Il cantiere della manovra infatti non poteva essere più aperto. In Europa il consenso sul compromesso di un deficit per il 2019 al 2,04% non è ancora stato digerito. I falchi, tra cui, come si diceva, non c' è la Merkel, vorrebbero più sforzi. E ieri mattina il solito commissario Ue agli Affari economici, Pierre Moscovici, si è lasciato sfuggire che i nuovi saldi non sono sufficienti ad evitare la procedura d' infrazione.
Sul fronte italiano la situazione è ancora più complicata. Il "numerino" tirato fuori da Giuseppe Conte per tentare di dare una svolta alla trattativa ha ricevuto il via libera da Matteo Salvini e Luigi Di Maio, ma ora nessuno dei due sa come uscirne senza troppe ripercussioni.
Ci sono circa 7 miliardi da trovare e la coperta, almeno sotto il punto di vista politico, è cortissima. Il leader della Lega pensa, forse non a torto, di aver già fatto la propria parte. Sulla riforma delle pensioni con quota 100 circolano le versioni più diverse e strampalate, ma tutte confermano che dalla rimodulazione della misure sarà possibile recuperare più di due miliardi di euro da mettere sul piatto.

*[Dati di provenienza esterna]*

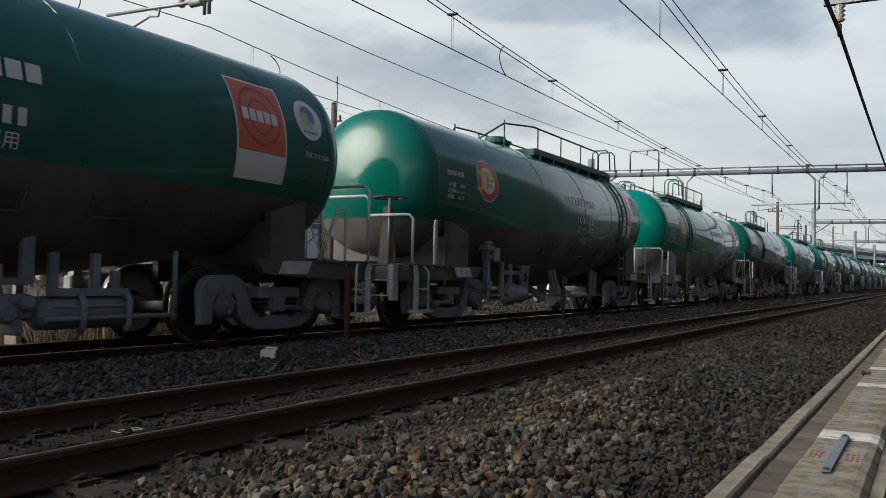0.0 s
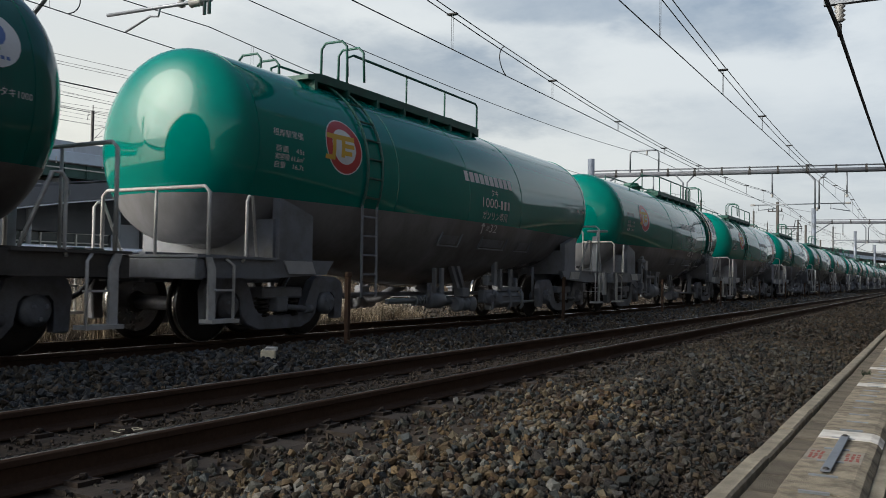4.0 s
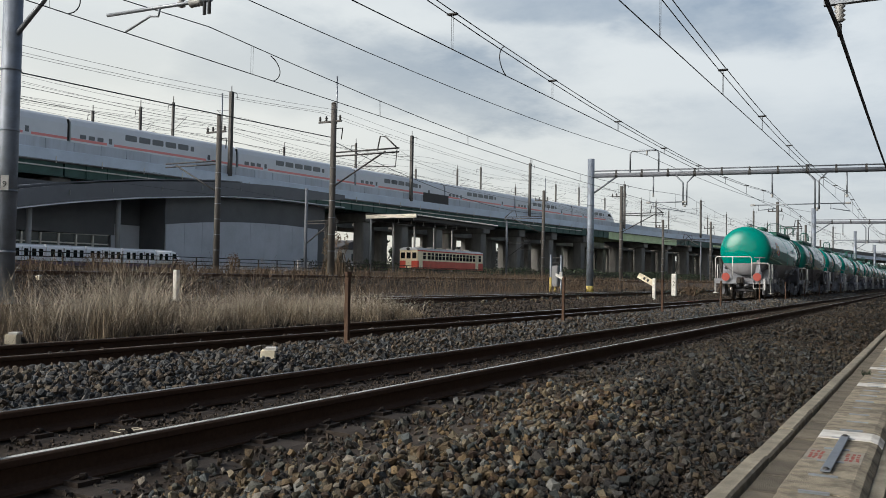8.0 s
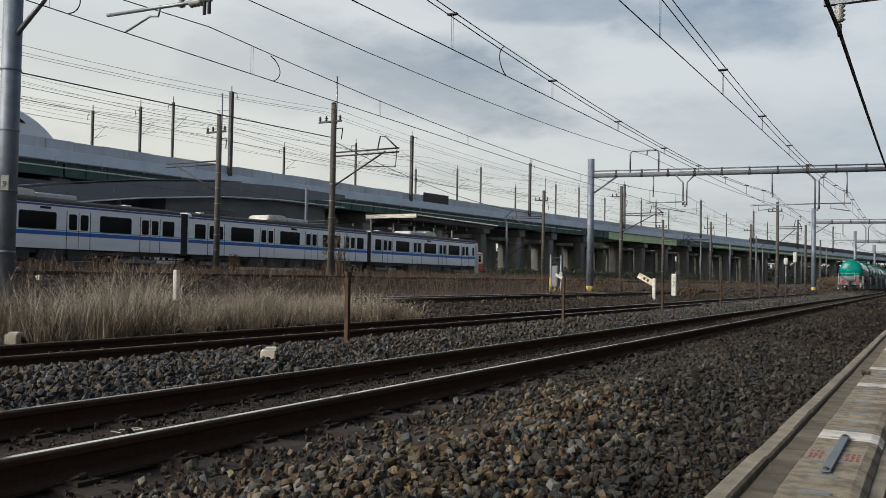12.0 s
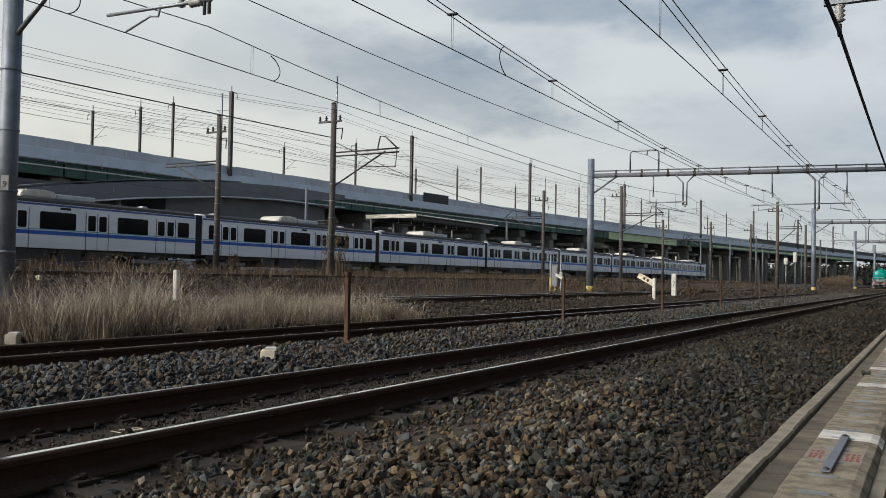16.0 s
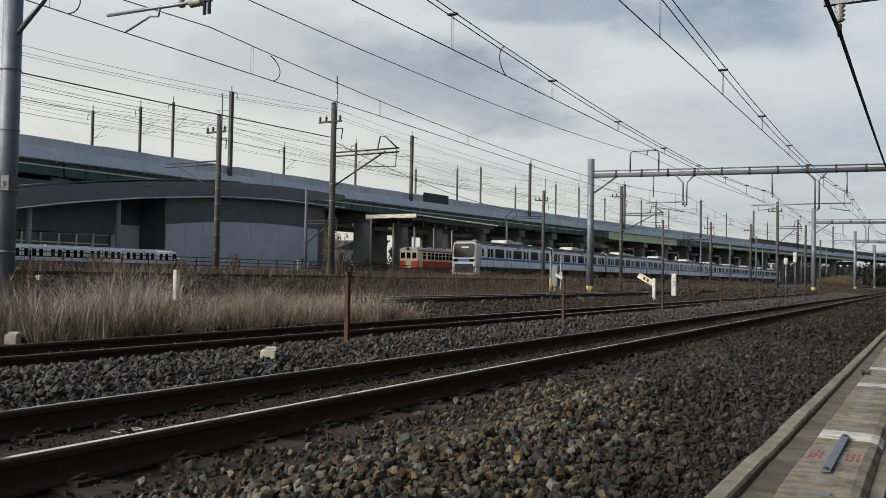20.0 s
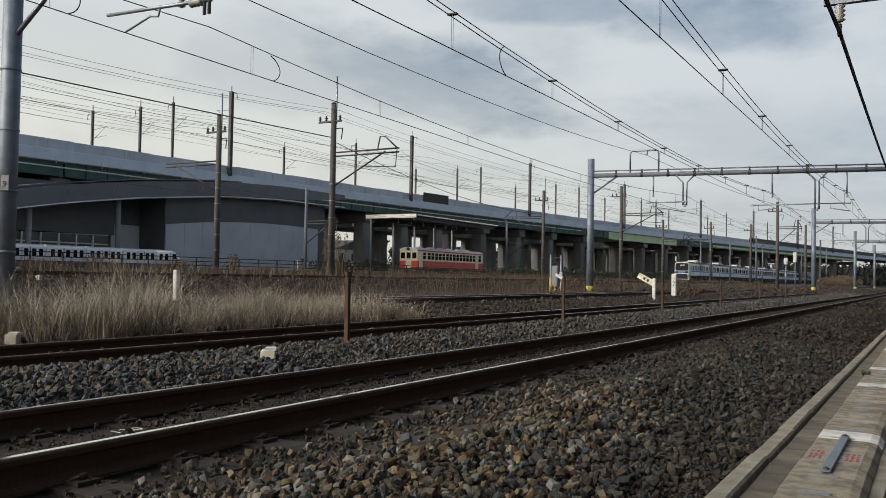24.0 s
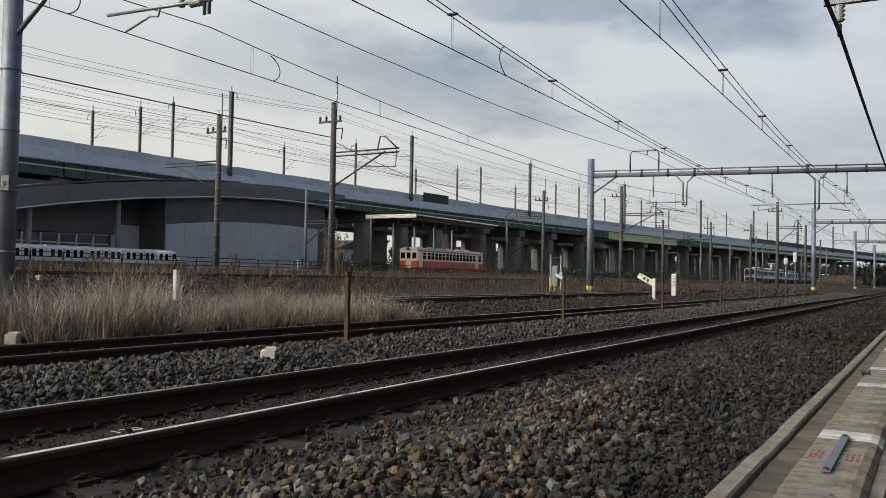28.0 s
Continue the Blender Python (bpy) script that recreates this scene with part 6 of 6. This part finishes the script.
span_wire(37.66, 28.3, 8.1, 84.3, 35.5, 7.6, 0.9, 0.02, "heavy black cable strung between the masts")


# ---- beyond the viaduct ----
back_via = thing("second_viaduct", "plain concrete viaduct running behind the first", "viaduct", kind="structure")
bm = bmesh.new()
sweep(bm, [(15, 8.6), (15, 10.8), (24, 10.8), (24, 8.6)], where_x(-60), where_x(360), 8)
part("deck", bm, M["pier"], back_via)
d = where_x(20)
while d < where_x(330):
    p, w = along(d)
    d += 7.0
    for off in (16.5, 22.5):
        if 0.83 < (p.x - w.y * off) / (p.y + w.x * off) / 1.65 < 0.865:
            continue
        bm = bmesh.new()
        sheet(bm, rounded(-0.8, 0.8, -1.0, 1.0, 0.25), "z", 0.2, 8.8)
        c = part("pier_column", bm, M["pier"], back_via)
        c.matrix_basis = pose(*(p + Vector((-w.y, w.x, 0)) * off), 0, 0, math.degrees(math.atan2(w.y, w.x)))


def house(x, y, w, dpt, h, turn):
    hs = thing("house", "pale two-storey house beyond the viaduct", "house", "houses behind the viaduct", at=pose(x, y, 0.6, 0, 0, turn))
    bm = bmesh.new()
    box(bm, -w / 2, w / 2, -dpt / 2, dpt / 2, 0, h)
    part("wall", bm, M["house_white"], hs)
    bm = bmesh.new()
    sheet(bm, [(-w / 2 - 0.5, h - 0.05), (w / 2 + 0.5, h - 0.05), (0, h + 2.0)], "y", -dpt / 2 - 0.5, dpt / 2 + 0.5)
    part("roof", bm, M["house_roof"], hs)
    for fl in range(2):
        for k in range(3):
            bm = bmesh.new()
            xx = -w / 2 + w * (k + 0.5) / 3
            box(bm, xx - 0.7, xx + 0.7, -dpt / 2 - 0.03, -dpt / 2 + 0.02, 0.9 + fl * 2.8, 2.1 + fl * 2.8)
            part("window", bm, M["glass_pale"], hs)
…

luigi di maio giuseppe conte matteo salvini giovanni tria
CREDIBILITÀ
Dall' altro lato c' è Di Maio, che ha ormai affidato al reddito di cittadinanza tutta la sua credibilità politica e non ha intenzione di indietreggiare di un millimetro. C' è chi sostiene che il leader grillino sarebbe disposto a concedere solo i risparmi derivanti dallo slittamento tecnico di due tre mesi dell' erogazione del sussidio. A conti fatti, però, si tratterebbe di poca roba. Meno di un miliardo di euro. Qualche spicciolo, si ragiona, potrebbe arrivare da una fisiologica percentuale di potenziali beneficiari che non ne faranno richiesta. Qualcuno si azzarda ad ipotizzare che la quota potrebbe arrivare fino al 10%.

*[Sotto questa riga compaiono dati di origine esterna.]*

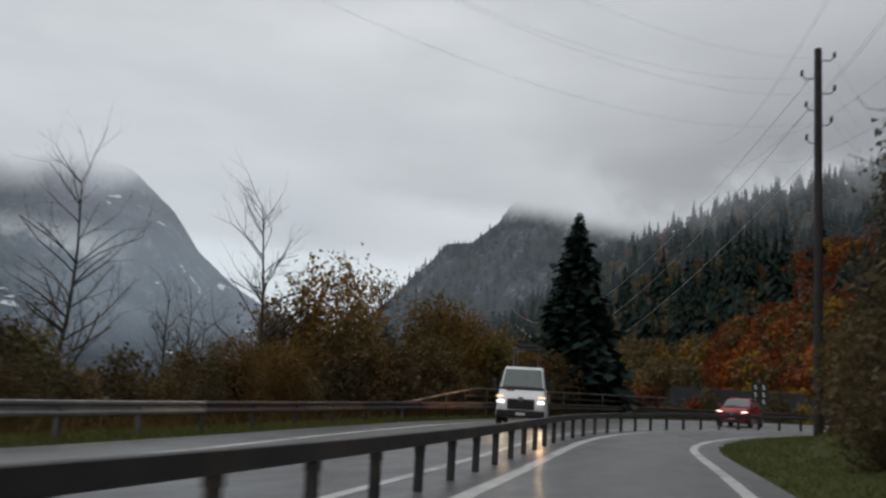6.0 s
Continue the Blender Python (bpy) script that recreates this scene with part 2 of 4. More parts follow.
def smooth_line(pts, step=1.0):
    """A Catmull-Rom line through the points, resampled at even steps."""
    p = np.array(pts, float)
    q = np.vstack([2 * p[0] - p[1], p, 2 * p[-1] - p[-2]])
    out = []
    for i in range(1, len(q) - 2):
        t = np.linspace(0, 1, 12, endpoint=False)[:, None]
        a, b, c, d = q[i - 1], q[i], q[i + 1], q[i + 2]
        out.append(0.5 * (2 * b + (c - a) * t + (2 * a - 5 * b + 4 * c - d) * t**2 + (3 * b - a - 3 * c + d) * t**3))
    out = np.vstack(out + [p[-1:]])
    out = np.column_stack([np.convolve(np.pad(out[:, k], 8, mode="reflect", reflect_type="odd"), np.ones(17) / 17, "valid") for k in (0, 1)])
    s = np.r_[0, np.cumsum(np.hypot(*np.diff(out, axis=0).T))]
    u = np.arange(0, s[-1], step)
    return np.column_stack([np.interp(u, s, out[:, 0]), np.interp(u, s, out[:, 1])])


def offset(line, d):
    """The line moved d metres to its left (d may vary along it)."""
    g = np.gradient(line, axis=0)
    g /= np.hypot(g[:, 0], g[:, 1])[:, None]
    return line + np.column_stack([-g[:, 1], g[:, 0]]) * np.reshape(d, (-1, 1))


# ---- plan of the road ----
GROUND_Y = np.array([-60, -20, 0, 10, 20, 30, 40, 50, 60, 80, 90, 106, 120, 140, 200, 400.0])
GROUND_Z = np.array([3.7, 1.5, 0.37, -0.30, -0.98, -1.62, -2.22, -2.60, -2.93, -3.37, -3.52, -3.58, -3.53, -3.46, -3.35, -3.35])
_gy = np.arange(-60, 400, 1.0)
_gz = np.convolve(np.pad(np.interp(_gy, GROUND_Y, GROUND_Z), 8, mode="edge"), np.ones(17) / 17, "valid")


def road_z(y):
    return np.interp(y, _gy, _gz)


LINE_OWN_LEFT = smooth_line([(-6.2, -30), (-4.6, -18), (-2.5, -7), (-0.6, 2), (1.4, 10), (2.6, 14.4), (4.7, 22), (6.6, 31), (7.9, 39), (9.0, 50), (9.4, 58), (9.15, 66.5), (8.3, 76), (7.0, 86), (5.4, 98), (4.3, 106), (3.8, 113), (4.3, 120), (6.1, 127.5), (9.6, 135), (15.4, 142.5), (22, 149.5), (31, 155.5), (43, 160)], 0.5)
LINE_OWN_RIGHT = smooth_line([(-2.6, -30), (-1.2, -18), (0.8, -7), (2.6, 2), (5.2, 12), (6.9, 18), (8.15, 24), (10.35, 33), (12.0, 43.5), (12.9, 53), (12.95, 60), (12.65, 66), (12.1, 74), (10.9, 86), (9.0, 99), (7.6, 106.5), (7.2, 112), (7.7, 118.5), (9.3, 125.3), (12.6, 132.3), (18.2, 139.2), (24.4, 145.8), (32.6, 151.6), (44, 156)], 0.5)
LINE_ONCOMING = smooth_line([(-10.5, -30), (-8.9, -18), (-6.7, -6), (-5.2, 3), (-3.4, 10.8), (-2.3, 15.5), (-0.8, 21.5), (0.7, 28), (2.2, 36), (3.5, 44), (4.1, 52), (4.35, 60), (4.0, 68), (3.2, 76), (1.7, 84), (-0.1, 93.5), (-1.5, 102), (-2.4, 110), (-2.7, 116), (-2.3, 123), (-0.5, 132), (3.3, 141.5), (8.8, 151), (17, 159), (28, 166), (41, 170)], 0.5)
EDGE_LEFT = smooth_line([(-13, -30), (-11.2, -18), (-8.9, -6), (-7.2, 4), (-5.0, 14.3), (-3.4, 20.5), (-2.0, 28.5), (-0.7, 38), (0.8, 48), (1.8, 58), (2.0, 65), (0.8, 73), (-0.5, 82), (-1.9, 92), (-3.2, 102), (-4.0, 110), (-4.2, 117), (-3.8, 124), (-2.1, 133.5), (1.3, 143.5), (7.2, 153.5), (16, 162), (27, 169), (41, 173.5)], 0.5)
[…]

Ma la sostanza non cambia di molto. Da dove uscirà il resto dei soldi? Si favoleggia di un imponente piano di privatizzazioni, di risorse spuntate da una serie di aggiustamenti contabili al bilancio. La realtà è che nessuno lo sa. Tria ieri è stato sequestrato a Bruxelles, dove è in corso il consiglio Ue, insieme al direttore generale del Tesoro, Alessandro Rivera, per fare i conteggi. Ma tutti sanno che il ministro non ha alcun potere decisionale. Men che meno il suo tecnico.

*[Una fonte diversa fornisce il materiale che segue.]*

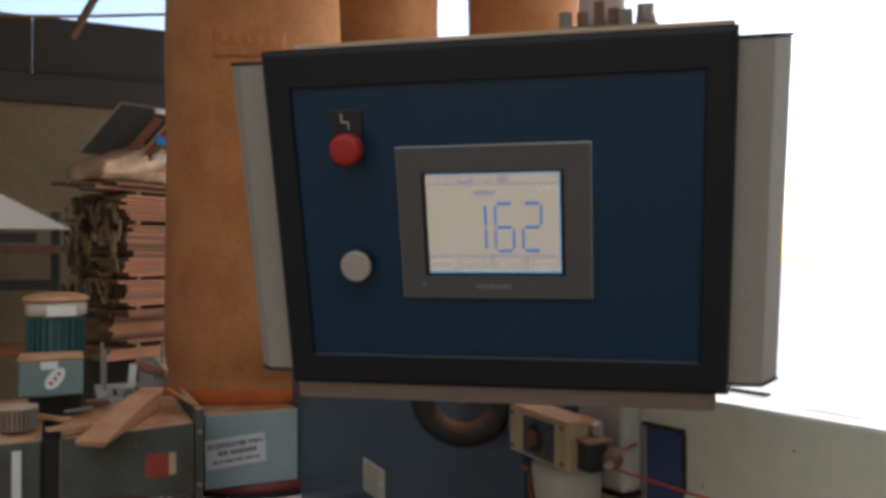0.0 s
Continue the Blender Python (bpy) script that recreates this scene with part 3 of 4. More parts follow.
def top_litter():
    bm = bmesh.new()
    for x0, x1, y0, y1, h, seed in ((0.374, 0.400, -0.050, 0.015, 0.0007, 2.0), (0.360, 0.378, -0.13, -0.06, 0.0006, 5.0), (0.352, 0.366, -0.20, -0.15, 0.0006, 8.0)):
        join(bm, rough_sheet(x0, x1, y0, y1, 1.3992, h * 4, 10, 18, 60, seed))
    single("top_sawdust", bm, M_SHEET, "thin greyish sawdust on the machine top", "sawdust", CREAM, kind="stuff", smooth=True)
    single("offcut", box(0.4164, 0.4289, 0.0840, 0.1511, 1.4005, 1.4030, 0.0008), M_DARKBOARD, "small dark offcut on the machine top", "offcut", CREAM)


top_litter()


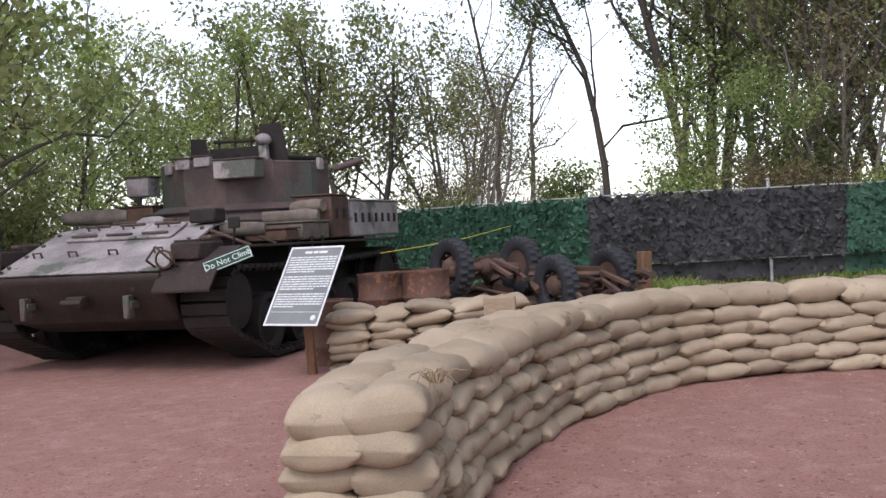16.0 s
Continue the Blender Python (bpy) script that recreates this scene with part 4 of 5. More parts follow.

La parola d' ordine del governo è: «manteniamo gli impegni». Ma il tempo passa e le soluzioni non arrivano. Anche il deficit al 2,4%, del resto, fino a poche ore fa sembrava un «impegno» preso, finché non si è scoperto che era una cosa diversa.
Dilettanti? Sono i tedeschi a dirlo. Ma ogni giorno che passa diventa sempre più difficile dargli torto.